School districts from the capitol region dominated the state rankings, but Zachary remained on top again on LEAP standardized tests, collectively showing high mastery in English, math and social studies, according to results released Thursday.

Zachary schools had the highest percentage of its students who achieved mastery level in three subjects given during the spring Louisiana Educational Assessment Program tests.

The perennially top-ranked district north of Baton Rouge saw three of four schools improve in the rate of mastery. Only Zachary High slipped slightly.

Ascension Parish and Central tied for second place, while West Feliciana Parish came in third. Those districts, along with Zachary, were the only public school districts in the state where at least 50 percent of their students demonstrated mastery in these three subject areas.

Livingston Parish also made the top 10, tying for fifth place with Plaquemines Parish.

With the exception of St. James Parish, all the rest of the public school districts in the capital region trailed the state as a whole in mastering these three subjects. They include East Baton Rouge, East Feliciana, Iberville, Pointe Coupee, St. Helena and West Baton Rouge parishes, as well as the city of Baker and schools in the state-run Recovery School District.

LEAP tests were given in grades 3-8 in April and May, as well as in five high school subjects taken in all high school grades. Students in fifth grade up take the tests exclusively on computers while students in third and fourth grade can take them with paper and pencil.

Students statewide did the best in English, followed by math and then social studies. Scores improved slightly in English and math, but there was no change in social studies.

Results announced Thursday also include scores for private schools participating in the state’s voucher program. Not every student in a participating private school takes LEAP and other state standardized tests, just those receiving vouchers.

Also, the results released Thursday don’t include science. Those results aren't scheduled for release until August.

Among individual elementary, middle and high schools in the capital region, Westdale Heights Academic Magnet school performed best, with 90 percent of its students achieving mastery in English, math and social studies. It tied for fourth place in the state. Only seven other Louisiana schools performed better; four of those schools shared first place, with 95 percent mastery.

Thirty-five schools in the capital region had fewer than 10 percent of students achieving mastery in those same three subjects. Of the traditional public schools, Brookstown Middle was the lowest performing; only 3 percent of its students showed mastery collectively.

Central was the most improved district in the capital region, jumping from 50 to 54 percent mastery. East Feliciana and Livingston parishes show collective improvement of 3 percentage points.

Freshwater Elementary in Denham Springs was the most improved school in the state, upping its overall mastery rate from 43 to 60 percent. Only nine schools in Louisiana improved by 10 percentage points or more.

“Clearly our students continue to respond to the rigor and challenges set before them,” Livingston Superintendent Joe Murphy said in a statement.

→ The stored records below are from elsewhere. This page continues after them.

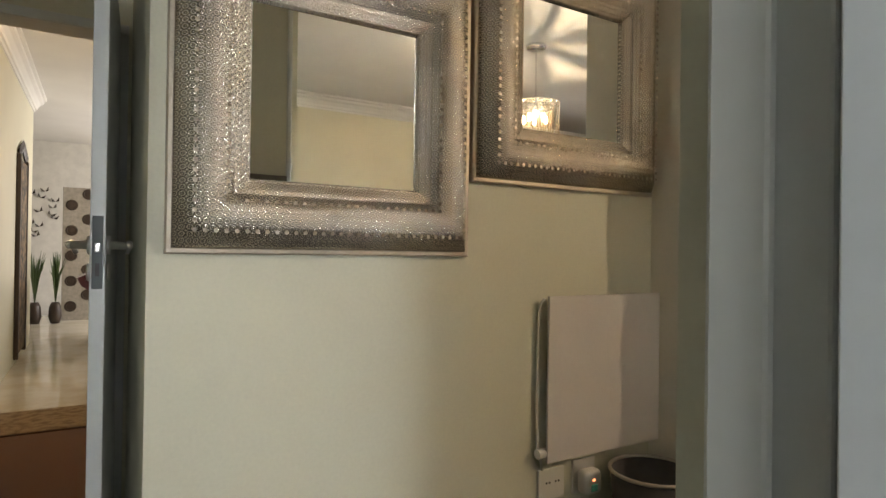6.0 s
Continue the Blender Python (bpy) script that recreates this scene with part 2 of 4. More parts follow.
# bedroom
wall("wall_north", B(6.26, WF + 0.02, -0.1, EX, MW + 0.1, H), CREAM, "cream painted bedroom wall beside the wardrobes")
W1 = (0.26, 2.45, 0.36, 2.42)      # window in the end wall: y0 y1 z0 z1
ew = B(EX, W1[1], -0.1, EX + 0.2, MW + 0.1, H)
box(ew, EX, -0.12, -0.1, EX + 0.2, W1[0], H), box(ew, EX, W1[0], -0.1, EX + 0.2, W1[1], W1[2]), box(ew, EX, W1[0], W1[3], EX + 0.2, W1[1], H)
wall("wall_window", ew, CREAM, "cream painted wall with the large window")
wall("pillar", B(6.9, -0.75, -0.1, 8.2, -0.12, H), CREAM, "cream painted projecting pillar")
wall("wall_alcove", B(8.1, SY, -0.1, 8.25, -0.75, H), CREAM, "cream painted end of the alcove")
W2 = (5.1, 7.7, 0.5, 2.6)
sw = B(1.0, SY - 0.15, -0.1, W2[0], SY, H)
box(sw, W2[1], SY - 0.15, -0.1, 8.25, SY, H), box(sw, W2[0], SY - 0.15, -0.1, W2[1], SY, W2[2]), box(sw, W2[0], SY - 0.15, W2[3], W2[1], SY, H)
wall("wall_south", sw, CREAM, "cream painted bedroom wall with the blind")
single("ground", B(-60, -60, -0.4, 60, 60, -0.3), MARBLE, "pale ground outside the house", "ground", kind="structure")

# ---- bathroom ----


def lever(parent, sx, mx=ONE):
    """A steel lever handle on a round rose, with a round lock cover below; the lever points along -x * sx, out of the face along +y."""
    bm = bmesh.new()
    lathe(bm, [(0.027, 0), (0.027, 0.006), (0.024, 0.010), (0.012, 0.011), (0.011, 0.05)], 20, mx @ pose(0, 0, 0, -90, 0, 0))
    h = part("handle", bm, STEEL, parent, "brushed steel lever handle", True)
    pts = [mx @ Vector((-sx * a, 0.05 + c, d)) for a, c, d in ((0, 0, 0), (0.018, 0.004, 0.001), (0.04, 0.005, -0.003), (0.065, 0.005, -0.002), (0.09, 0.005, 0.006), (0.115, 0.004, 0.004), (0.13, 0.0, -0.010), (0.137, -0.002, -0.022))]
    part("lever", tube(bmesh.new(), pts, [0.010, 0.011, 0.010, 0.010, 0.010, 0.010, 0.009, 0.007], 10), STEEL, h, smooth=True)
    bm = bmesh.new()
    lathe(bm, [(0.026, 0), (0.026, 0.006), (0.022, 0.010), (0.010, 0.012)], 20, mx @ pose(0, 0, -0.075, -90, 0, 0))
    part("lock_cover", bm, STEEL, parent, "round steel keyhole cover", True)


def door(name, m, width, height, hz, label, dark=False):
    d = thing(name, 0, 0, 0, label, "door")
    d.matrix_world = m
    part("leaf", B(0, -0.0375, 0.012, width, 0, height, 0.002), DOORW, d)
    lever(d, 1, pose(width - 0.055, 0, hz))
    lever(d, 1, Matrix.Translation((width - 0.055, -0.0375, hz)) @ Matrix.Diagonal((1, -1, 1, 1)))
    lp = part("lock_plate", B(width, -0.032, hz - 0.12, width + 0.003, -0.006, hz + 0.08, 0.001), PROFILE, d, "dull steel lock plate on the door edge")
    part("latch", B(width + 0.003, -0.026, hz - 0.02, width + 0.012, -0.012, hz + 0.006, 0.003), STEEL, lp)
    part("bolt_slot", B(width + 0.003, -0.024, hz - 0.085, width + 0.004, -0.014, hz - 0.05), DARK, lp)
    for z in (0.25, 1.75):
        hinge = lathe(bmesh.new(), [(0.007, -0.05), (0.007, 0.05)], 10, Matrix.Translation((-0.006, 0.002, z)))
        part("hinge", hinge, STEEL, d)
    return d


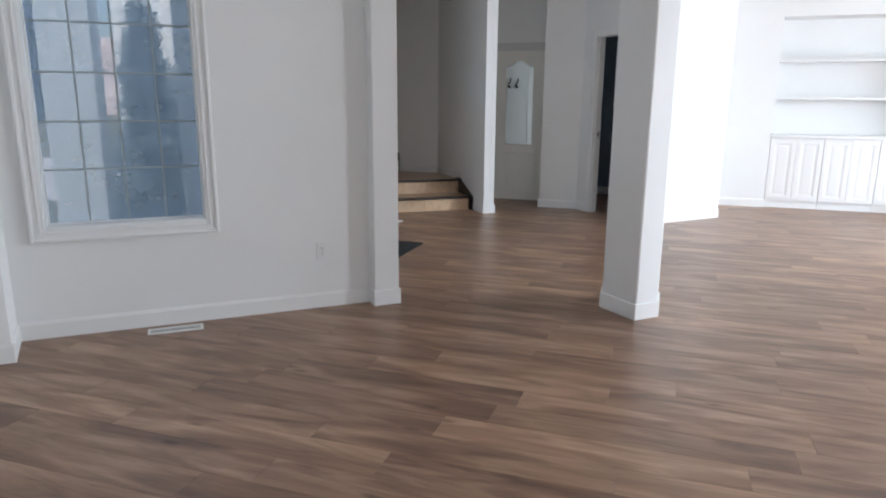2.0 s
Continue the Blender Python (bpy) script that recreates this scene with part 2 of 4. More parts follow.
def wall(name, p0, p1, m=None, thick=0.115, holes=(), z1=CEILING, extra=(0.0, 0.0), label="white painted drywall wall"):
    """A wall whose room face lies 12 mm behind the line; holes are (from, to, low, high) along it."""
    frame_, length = along(p0, p1)
    extra = (extra[0] + corner(p0, p1, True), extra[1] + corner(p0, p1, False))
    bm = bmesh.new()
    y0, y1 = -0.012 - thick, -0.012
    at = -extra[0]
    for a, b, lo, hi in sorted(holes):
        box(bm, (at, y0, 0), (a, y1, z1), 0, frame_)
        if lo > 0:
            box(bm, (a, y0, 0), (b, y1, lo), 0, frame_)
        box(bm, (a, y0, hi), (b, y1, z1), 0, frame_)
        at = b
    box(bm, (at, y0, 0), (length + extra[1], y1, z1), 0, frame_)
    return tagged(part(name, bm, m or WALL), label, "wall", kind="structure")


def baseboard(p0, p1, ends=(0.0, 0.0), high=0.105, z0=0.0, m=None):
    """A skirting with a bevelled top, in front of the wall line's face."""
    frame_, length = along(p0, p1)
    bm = bmesh.new()
    section = [(-0.012, z0), (0.0, z0), (0.0, z0 + high - 0.018), (-0.006, z0 + high - 0.004), (-0.008, z0 + high), (-0.012, z0 + high)]
    a = [bm.verts.new(frame_ @ Vector((-ends[0], y, z))) for y, z in section]
    b = [bm.verts.new(frame_ @ Vector((length + ends[1], y, z))) for y, z in section]
    bm.faces.new(a), bm.faces.new(b[::-1])
    for i in range(len(section)):
        j = (i + 1) % len(section)
        bm.faces.new((a[i], a[j], b[j], b[i]))
    return tagged(part("baseboard", bm, m or TRIM), "white painted wooden baseboard along the wall", "baseboard", kind="structure")


# ---- plan ----
BAY, BOUT, BAY2, SOUTHWEST = (-4.275, 4.172), (-4.02, 3.935), (-4.26, 3.73), (-1.98, 1.49)
BEND1, NOOK = (-2.90, 5.380), (-2.700, 5.556)
WC, WF, BEND, CW = (-1.077, 9.179), (-0.252, 10.008), (-1.946, 10.020), (-2.421, 10.011)
PA, PA2, LCOR = (-2.958, 9.262), (-2.835, 9.370), (-3.93, 10.36)
EN0, EN1 = (-3.935, 8.115), (-3.90, 8.52)
BI_WC, BI_WF, BI_L = (-1.076, 9.344), (-0.492, 9.891), (-1.99, 10.229)


def run_of(*points):
    RUNS.extend(zip(points, points[1:]))


run_of(NOOK, BEND1, BAY, BOUT, BAY2, SOUTHWEST, (5.5, 1.49), (5.5, 11.07), (-0.252, 11.07), WF, WC, BEND, CW, (-2.45, 10.47), (-3.95, 10.47))
run_of((-3.90, 10.47), PA2, PA, LCOR, (-7.5, 10.36), (-7.5, 8.52), EN1, EN0, (-3.97, 6.2), (-2.60, 5.75))
run_of((-0.492, 11.588), (-1.99, 11.588), BI_L, BI_WC, BI_WF, (-0.492, 11.588))

wall("wall_window", BEND1, BAY, holes=[(0.786, 1.648, 0.635, 2.112)], thick=0.15, extra=(0.0, 0.0))
wall("wall_nook", NOOK, BEND1, thick=0.15)
wall("wall_bay", BAY, BOUT, thick=0.05)
wall("wall_bay_face", BOUT, BAY2, thick=0.08)
wall("wall_dining_west", BAY2, SOUTHWEST)
# The second hole is an unseen opening, added for the south fill lamp.
wall("wall_south", SOUTHWEST, (5.5, 1.49), holes=[(0.675, 1.515, 0, 2.05), (5.58, 7.18, 0.35, 2.35)], thick=0.121)
wall("wall_east", (5.5, 1.49), (5.5, 11.07), holes=[(4.31, 8.11, 0.3, 2.5)])
wall("wall_north", (5.5, 11.07), (-0.252, 11.07), holes=[(3.28, 5.14, 0.0, 2.38)], thick=0.06)
wall("wall_bath_side", (-0.252, 11.07), WF, thick=0.10)
wall("wall_bath_white", WF, WC, thick=0.07)
wall("wall_bath_door", WC, BEND, holes=[(0.250, 0.965, 0, 2.10)], thick=0.07)
wall("wall_hall", BEND, CW, thick=0.10)
wall("wall_closet_return", CW, (-2.45, 10.47), thick=0.08)
wall("wall_closet", (-2.45, 10.47), (-3.95, 10.47), holes=[(0.03, 1.5, 0, 2.085)], thick=0.10)
wall("wall_stair_end", (-3.90, 10.47), PA2, thick=0.05)
wall("wall_stair", PA, LCOR, thick=0.06)
wall("wall_stair_tip", PA2, PA, thick=0.10)
wall("wall_stair_back", LCOR, (-7.5, 10.36), z1=5.0)
wall("wall_stair_far", (-7.5, 10.36), (-7.5, 8.52), z1=5.0)
wall("wall_stair_front", (-7.5, 8.52), EN1, thick=0.10)
wall("wall_entry", EN1, EN0)
wall("wall_front_door", EN0, (-3.97, 6.2), holes=[(0.0, 0.93, 0, 2.06)])
wall("wall_entry_south", (-3.97, 6.2), (-2.60, 5.75))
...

East Baton Rouge, the second largest district in Louisiana, improved for a second year in a row. It grew two percentage points overall in mastery in English, social studies and math. Weak areas were fifth-grade English, seventh-grade social studies, algebra 1 and U.S. History. Almost six out of 10 schools in the parish improved and four schools improved 10 percentage points or more.

State School Superintendent John White on Thursday singled out East Baton Rouge Parish's year-old Innovation Network, funded by a multimillion federal school turnaround grant. The network's schools have been among the most focused in training and evaluating teachers on the use of so-called Tier 1 curriculum. More than nine out of 10 the state’s low-performing schools have adopted the curricula, which has been rated high by the state for its close alignment with state tests.

“You’ve seen the most dramatic improvements in that parish and among the lowest-performing schools in the state,” White said.

East Baton Rouge Parish school superintendent Warren Drake expressed pleasure at the results.

“We are so proud of the strides we took last year and it’s exciting to see the marked improvement in the first year of the Tier 1 curriculum implementation,” Drake said. “We will continue to narrow the achievement gap and grow across the board.”

Of four new charter schools that opened in Baton Rouge last year, BASIS Baton Rouge, did the best by far, with 55 percent of its students showing mastery on state tests. The other two, IDEA Innovation and IDEA Bridge, saw 18 and 14 percent of their students reach mastery, well below the state and district averages.

St. Helena Parish remained last in the state, despite improving its overall mastery rate from 6 to 7 percent.

Of the 15 districts in the capital region, nine improved, four saw no change, and two — Pointe Coupee Parish and Baker schools — declined. Baker Heights Elementary in Baker saw the sharpest decline in the state, with its mastery rate dropping from 18 to 5 percent.

In 2015, Louisiana rolled out new educational standards. As part of that shift, the state began expecting schools to shoot not just for the basic achievement level, which used to be considered grade level, but to aim higher and achieve mastery or above in tested subjects. This year’s annual testing is the fifth in which schools have been tasked with meeting the higher standard.